Posted by virgildotcodes 10 hours ago
Planning to snatch one from BB/Amazon.
I fully expect the air to last me at least another 6 years or so for my use case. The thing is a beast.
Compare this to a Dell laptop I bought when I started college, that thing was 850 dollars and died on me within 3 years. For Apple, I could justify spending more (maybe even 20% more) considering both Apple computers I’ve had feel extremely fast. The only reason I dropped the 2019 MBP was battery fatigue (and I probably could have repaired it for 100$ and gotten another 3-4 years out of it. But the new air was just too attractive).
But as soon as I heard Cook say they're planning price increases last week, I ran out and bought a 15" M5 Air 24GB/1TB for $1444 at MicroCenter.
The M6 Pro/Max MBP generation is going to be super expensive given the RAM and storage costs, brand new design, OLED, and TSMC N2 node.
On the flip side, this makes PC options with GPUs more attractive.

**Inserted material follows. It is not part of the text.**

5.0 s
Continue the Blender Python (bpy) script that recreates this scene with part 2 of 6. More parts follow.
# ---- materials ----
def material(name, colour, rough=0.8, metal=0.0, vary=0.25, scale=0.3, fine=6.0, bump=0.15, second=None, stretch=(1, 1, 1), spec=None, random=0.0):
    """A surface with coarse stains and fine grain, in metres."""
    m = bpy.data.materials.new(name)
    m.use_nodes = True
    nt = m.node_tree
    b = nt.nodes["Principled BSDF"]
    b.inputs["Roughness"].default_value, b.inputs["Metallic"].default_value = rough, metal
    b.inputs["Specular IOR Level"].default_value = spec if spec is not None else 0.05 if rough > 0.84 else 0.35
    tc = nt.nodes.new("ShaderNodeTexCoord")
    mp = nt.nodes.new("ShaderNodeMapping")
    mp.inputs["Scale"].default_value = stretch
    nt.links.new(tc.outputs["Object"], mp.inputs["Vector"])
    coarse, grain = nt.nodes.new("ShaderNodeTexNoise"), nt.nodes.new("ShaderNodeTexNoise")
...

I’m interested in running local AI models.
Apple already have such high profit margins and I’m pretty sure the next iPhones would be priced 100-200$ extra
The era of cheap high-end computing is likely over. And it'll be used to pressure people into switching to thin clients and ever-more subscriptions
High-end desktops were already a niche market, with many home users just using phones+tablets as their main devices.
The entire games industry is already in a big crash too, and with consoles approaching $1k for 6yr-old hardware (Xbox just had another price hike) it might not bounce back this time. A new generation of consoles isn't going to find such a huge market with 4-figure price tags, especially when there won't be a giant leap in visuals/capability.

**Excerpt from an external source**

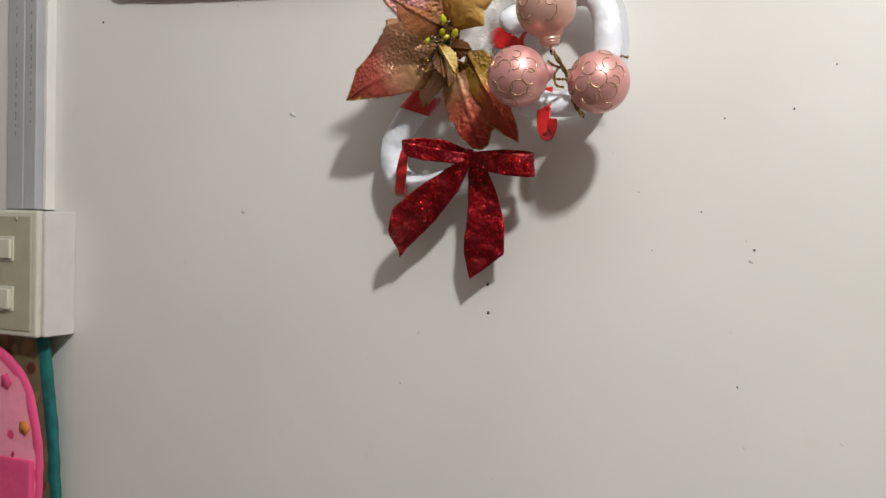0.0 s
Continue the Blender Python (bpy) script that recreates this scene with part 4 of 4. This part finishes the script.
def pot_holder(name, x0, x1, z0, z1, y, corner, face, rim, label, rim_r=0.0055, shear=0.0):
    th = thing(name, ((x0 + x1) / 2, 0, z1), label, "pot holder", "pot holders below the switch")
    outline, (cx, cz) = pad_shape(x0, x1, z0, z1, corner)
    outline = [(x - shear * (z - 1.21), z) for x, z in outline]
    verts, faces = [], []
    n, rings = len(outline), 9
    for layer, sign in ((0, -1), (1, 1)):
        for k in range(rings):
            f = 1 - k / rings
            puff = 0.0055 * (1 - f ** 3)
            for x, z in outline:
                px, pz = cx + (x - cx) * f, cz + (z - cz) * f
                q = 0.0012 * noise.noise(Vector((px * 60, pz * 60, layer)))
                verts.append((px, y + sign * (0.002 + puff * (0.9 if sign < 0 else 0.4)) + q, pz))
        verts.append((cx, y + sign * (0.002 + 0.0055 * (0.9 if sign < 0 else 0.4)), cz))
    per = n * rings + 1
    for layer in range(2):
        o = layer * per
        for k in range(rings - 1):
            for i in range(n):
                a, b = o + k * n + i, o + k * n + (i + 1) % n
                faces.append((a, b, b + n, a + n))
        for i in range(n):
            faces.append((o + (rings - 1) * n + i, o + (rings - 1) * n + (i + 1) % n, o + per - 1))
    keep(part("pad", sheet("pad", verts, faces, face), th))
    path = [Vector((x, y + 0.0006 * math.sin(i * 0.9), z)) for i, (x, z) in enumerate(outline)]
    dense = spline(path, 220, closed=True)
    v, f = tube(dense, lambda s, a: rim_r / math.sqrt((0.85 * math.cos(a)) ** 2 + (2.6 * math.sin(a)) ** 2) * (1 + 0.16 * noise.noise(Vector((s * 60, math.cos(a), math.sin(a))))), 10, closed=True)
    keep(part("binding", sheet("binding", v, f, rim), th, "stitched cloth binding"))
    return th


pot_holder("pot_holder", -0.560, -0.3870, 1.060, 1.4000, -0.014, 4.0, CAMO, TEAL, "olive printed pot holder with teal binding hung on the wall", 0.0088, 0.09)
pink = pot_holder("pot_holder", -0.560, -0.3885, 1.120, 1.3440, -0.031, 2.4, LIGHT_PINK, HOT_PINK, "pink printed pot holder with hot pink binding and pocket", 0.0065)
for fx, fz, fr, fm in ((-0.4020, 1.2755, 0.0068, ORANGE), (-0.4290, 1.3170, 0.0075, HOT_PINK), (-0.4370, 1.2860, 0.0028, DARK_RED), (-0.4400, 1.2500, 0.0035, DARK_RED), (-0.4180, 1.2480, 0.0030, DARK_RED)):
    bm = bmesh.new()
    bmesh.ops.create_cone(bm, cap_ends=True, segments=20, radius1=fr, radius2=fr * 0.97, depth=0.0006, matrix=pose(fx, -0.0363, fz, 90))
    for vert in bm.verts:
        a = math.atan2(vert.co.z - fz, vert.co.x - fx)
        vert.co.x += (vert.co.x - fx) * 0.16 * math.cos(5 * a)
        vert.co.z += (vert.co.z - fz) * 0.16 * math.cos(5 * a)
    keep(part("printed_flower", bm_mesh("printed_flower", bm, fm), pink))
keep(part("pocket", block("pocket", (-0.552, -0.0385, 1.140), (-0.3900, -0.0310, 1.2450), HOT_PINK, 0.003, 3), pink, "hot pink cloth pocket"))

I'm pretty sure prices are going down. Maybe not complete builds in nominal dollars, but $/gb for things like RAM and SSDs will be lower in 5 years than it is today almost certainly.

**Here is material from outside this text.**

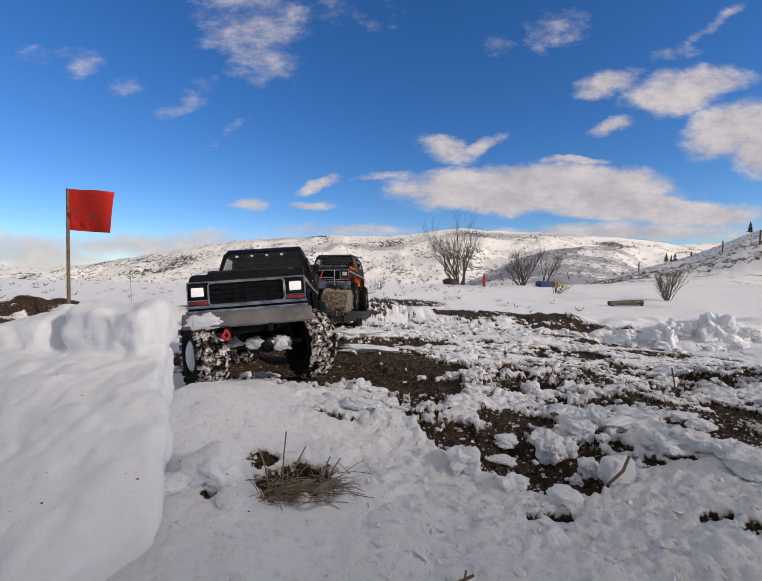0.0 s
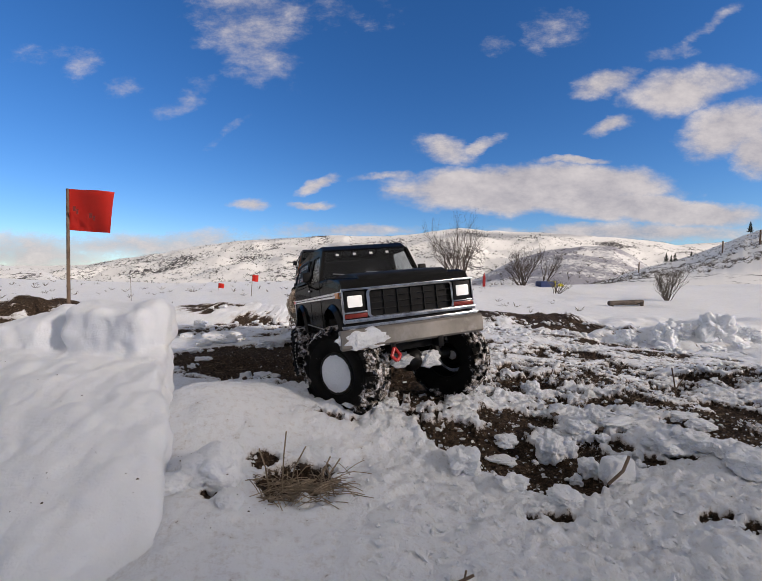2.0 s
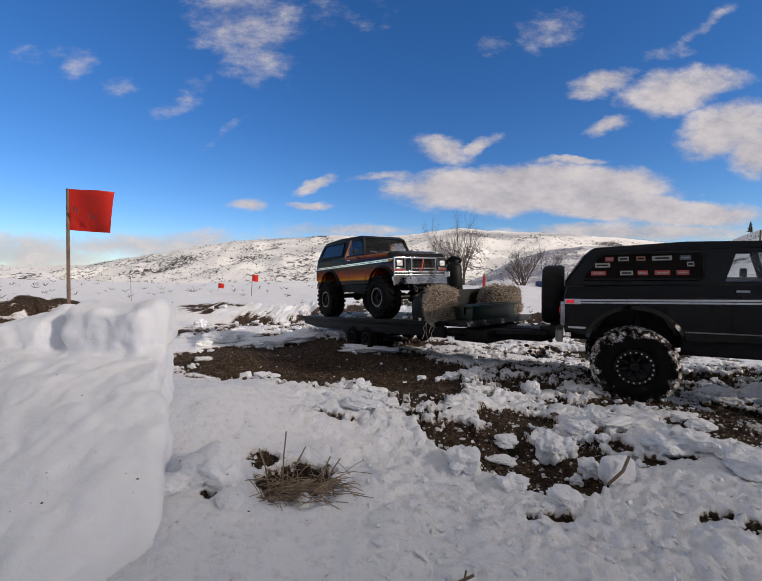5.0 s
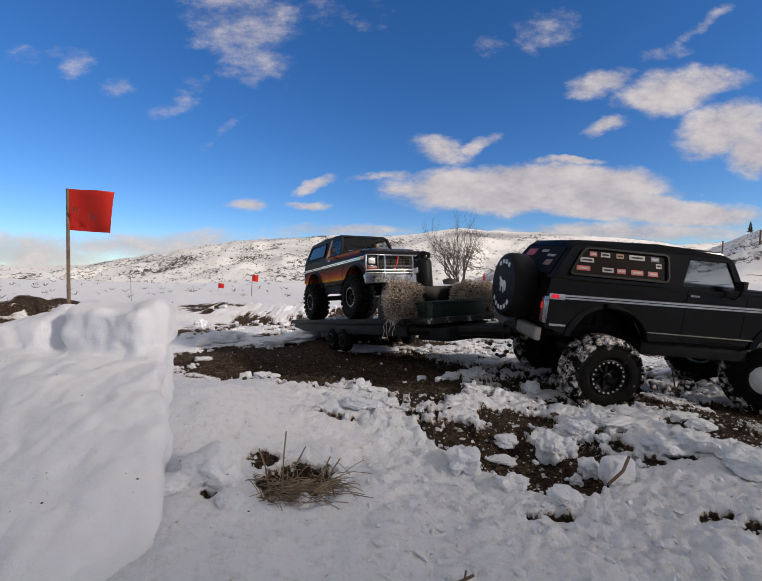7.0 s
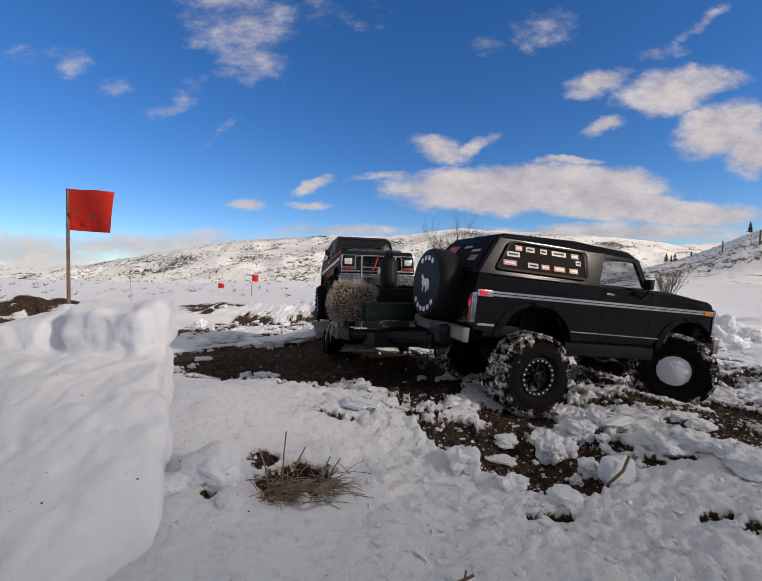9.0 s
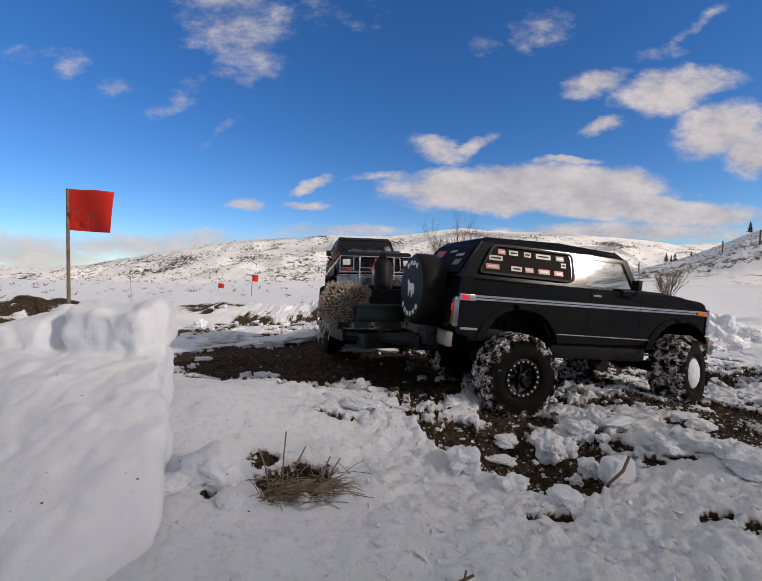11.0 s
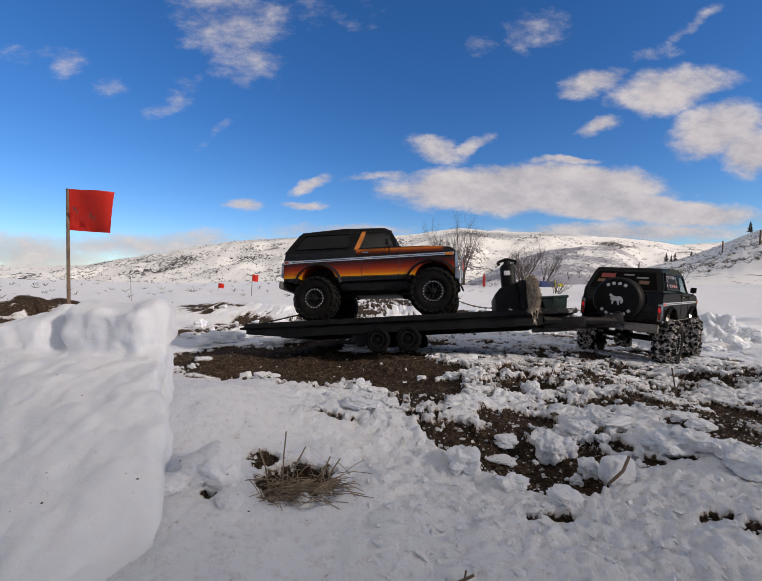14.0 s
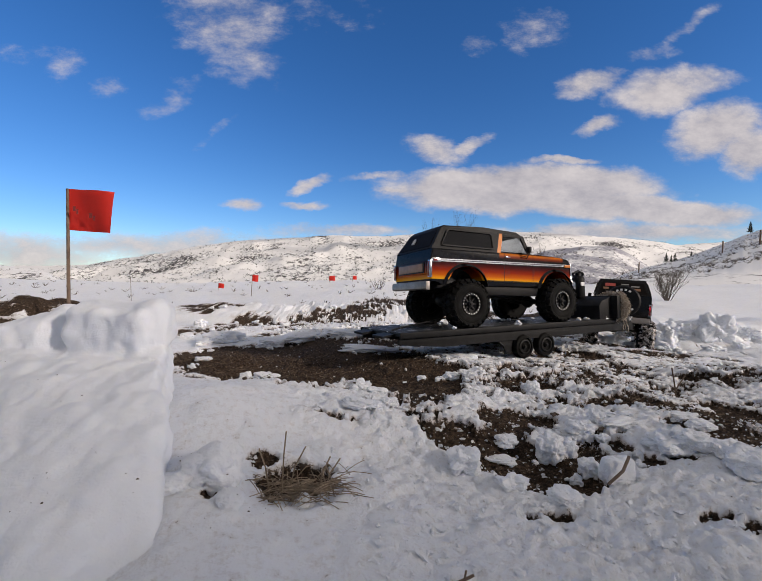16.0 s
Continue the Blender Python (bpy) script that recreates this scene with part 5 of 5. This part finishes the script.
# clods on the bare soil in front, and along the track behind: x, y, half width, half height
CHUNKS_FRONT = [
    (0.198, 0.447, 0.014, 0.015),
    (0.221, 0.456, 0.012, 0.012),
    (0.253, 0.481, 0.014, 0.011),
    (0.281, 0.498, 0.009, 0.009),
    (0.229, 0.416, 0.010, 0.010),
    (0.212, 0.410, 0.006, 0.007),
    (0.240, 0.406, 0.004, 0.005),
    (0.290, 0.427, 0.005, 0.007),
    (0.281, 0.411, 0.005, 0.005),
    (0.325, 0.431, 0.022, 0.011),
    (0.343, 0.419, 0.016, 0.009),
    (0.351, 0.414, 0.006, 0.007),
    (0.358, 0.404, 0.011, 0.007),
    (0.270, 0.462, 0.007, 0.005),
    (0.308, 0.490, 0.028, 0.005),
    (0.393, 0.502, 0.021, 0.006),
    (0.153, 0.466, 0.013, 0.006),
    (0.139, 0.441, 0.016, 0.004),
    (0.397, 0.472, 0.015, 0.006),
    (0.363, 0.374, 0.019, 0.011),
    (0.365, 0.393, 0.013, 0.006),
    (0.131, 0.374, 0.014, 0.008),
    (0.090, 0.411, 0.016, 0.014),
    (0.171, 0.353, 0.014, 0.006),
]

CHUNKS_TRACK = [
    (-0.036, 0.650, 0.017, 0.013),
    (-0.007, 0.618, 0.016, 0.008),
    (-0.239, 0.785, 0.022, 0.012),
    (-0.294, 0.834, 0.012, 0.013),
    (-0.118, 0.645, 0.012, 0.007),
    (0.011, 0.518, 0.012, 0.007),
    (-0.031, 0.492, 0.020, 0.006),
    (-0.009, 0.503, 0.012, 0.006),
    (-0.578, 1.387, 0.060, 0.021),
    (-0.526, 1.422, 0.022, 0.014),
    (-0.600, 1.300, 0.026, 0.013),
    (-0.997, 2.126, 0.032, 0.022),
    (-0.767, 1.519, 0.023, 0.012),
    (-0.082, 1.328, 0.101, 0.013),
    (-0.272, 1.349, 0.058, 0.015),
    (-0.379, 1.335, 0.041, 0.015),
    (-0.034, 1.103, 0.084, 0.011),
    (0.080, 0.750, 0.009, 0.006),
    (0.113, 0.733, 0.009, 0.006),
    (0.195, 0.927, 0.035, 0.012),
    (0.138, 0.746, 0.015, 0.008),
    (0.261, 0.659, 0.012, 0.012),
    (-0.447, 0.967, 0.022, 0.006),
    (-0.595, 1.206, 0.028, 0.008),
]
for k, (x, y, sx, sz) in enumerate(CHUNKS_FRONT + CHUNKS_TRACK):
    snow_block(x, y, level(x, y) + sz * 0.45, (sx, min(sx, sz * 2.2) * 0.9, sz), 9 * (k % 5) - 18, 2.8, 0.42, 60 + k, 5 if sx > 0.010 else 4)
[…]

But even if things recover in a few years, Apple makes a lot of money from massive markups on RAM and storage and not allowing upgrades. If their customers keep paying, and I suspect they will, there'll be no incentive to bring prices down, not for the higher-end devices at least.
Why would this be the case? I don't see a fundamental market failure.
Well, pure capitalism. I suppose the terms are synonymous, though.